Task brief:
Quote every line as written. Omit pictures.
======
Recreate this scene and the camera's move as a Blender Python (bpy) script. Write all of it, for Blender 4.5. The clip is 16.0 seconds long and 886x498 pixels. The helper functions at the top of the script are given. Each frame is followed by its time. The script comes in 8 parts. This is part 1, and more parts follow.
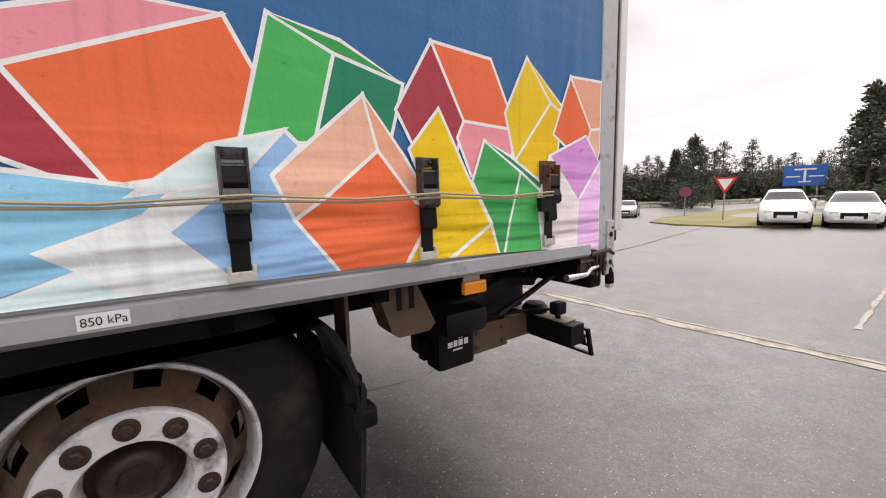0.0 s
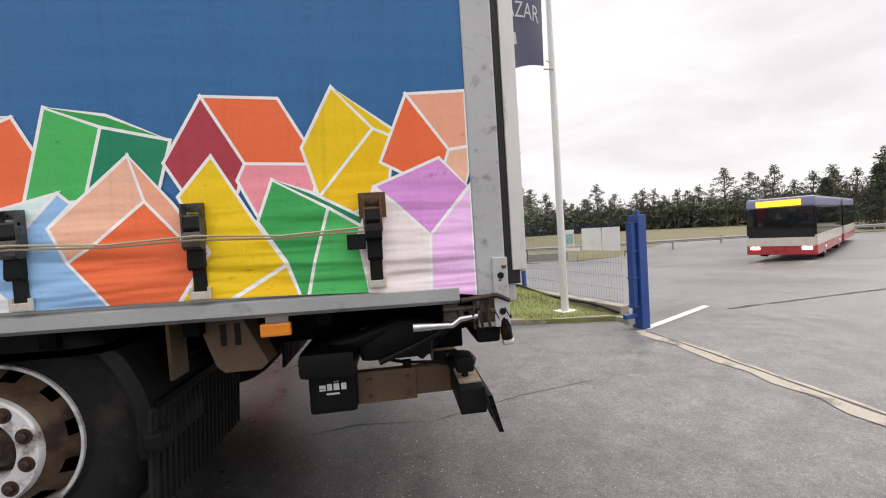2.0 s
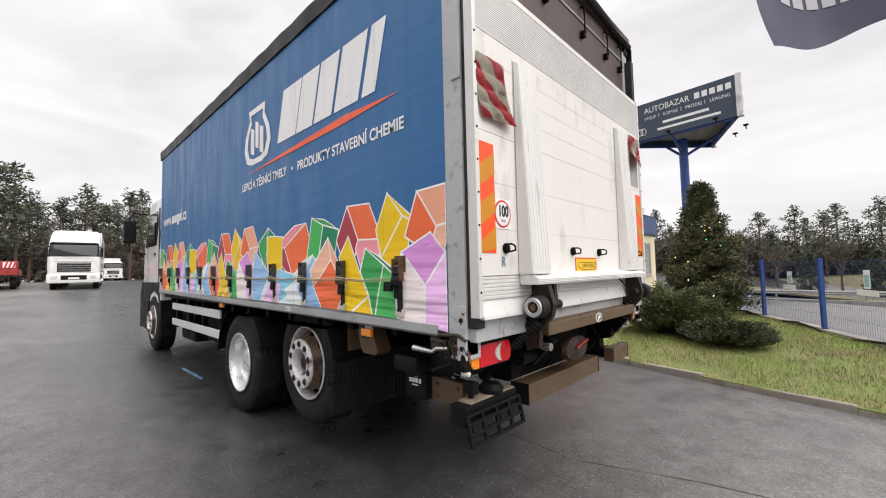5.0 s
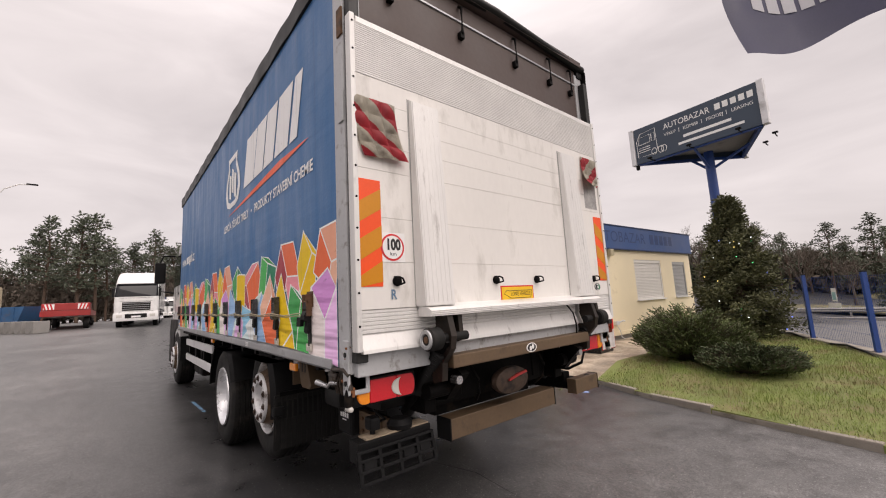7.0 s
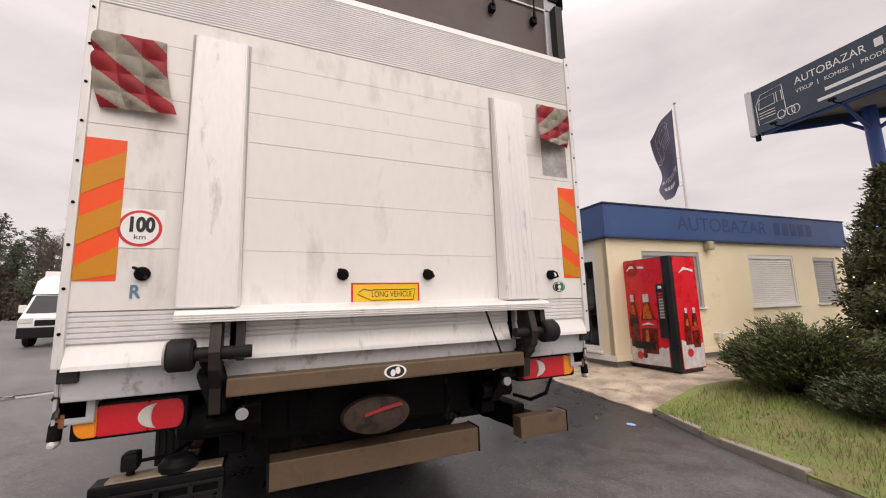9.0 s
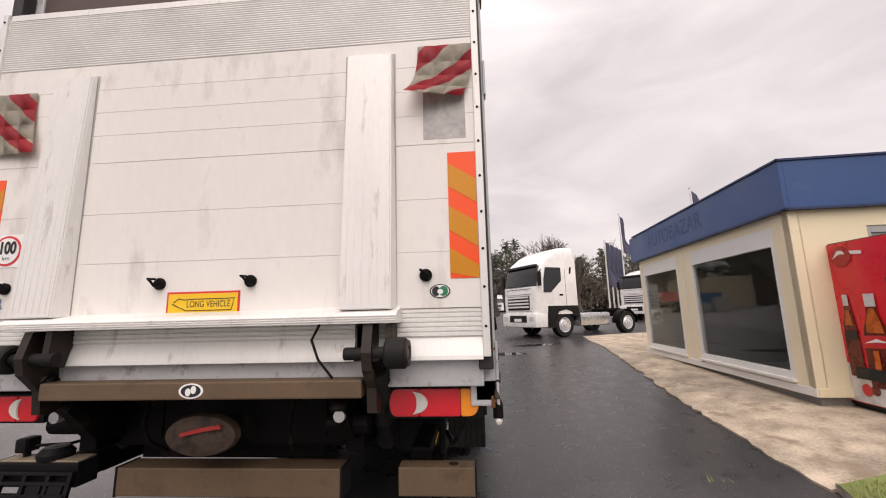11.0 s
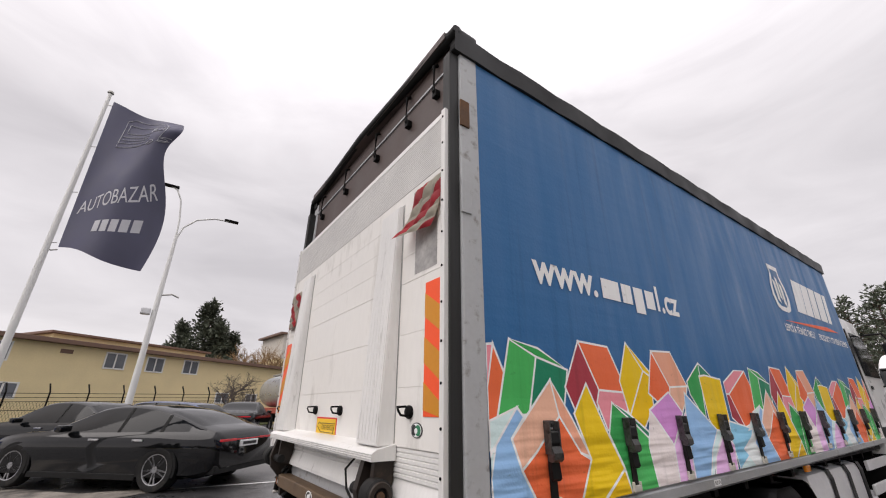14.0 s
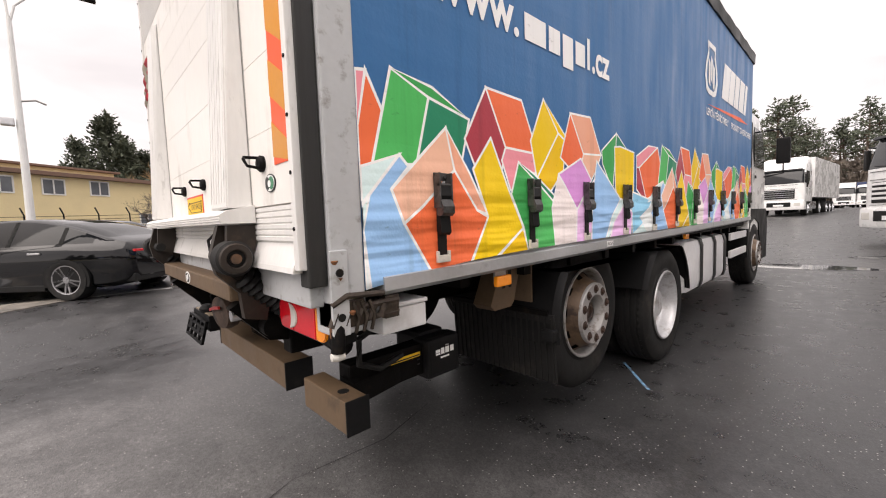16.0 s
======
Solution to the problem:
Recreate this scene and the camera's move as a Blender Python (bpy) script. Write all of it, for Blender 4.5. The clip is 16.0 seconds long and 886x498 pixels. The helper functions at the top of the script are given. Each frame is followed by its time. The script comes in 8 parts. This is part 1, and more parts follow.
0.0 s
2.0 s
5.0 s
7.0 s
9.0 s
11.0 s
14.0 s
16.0 s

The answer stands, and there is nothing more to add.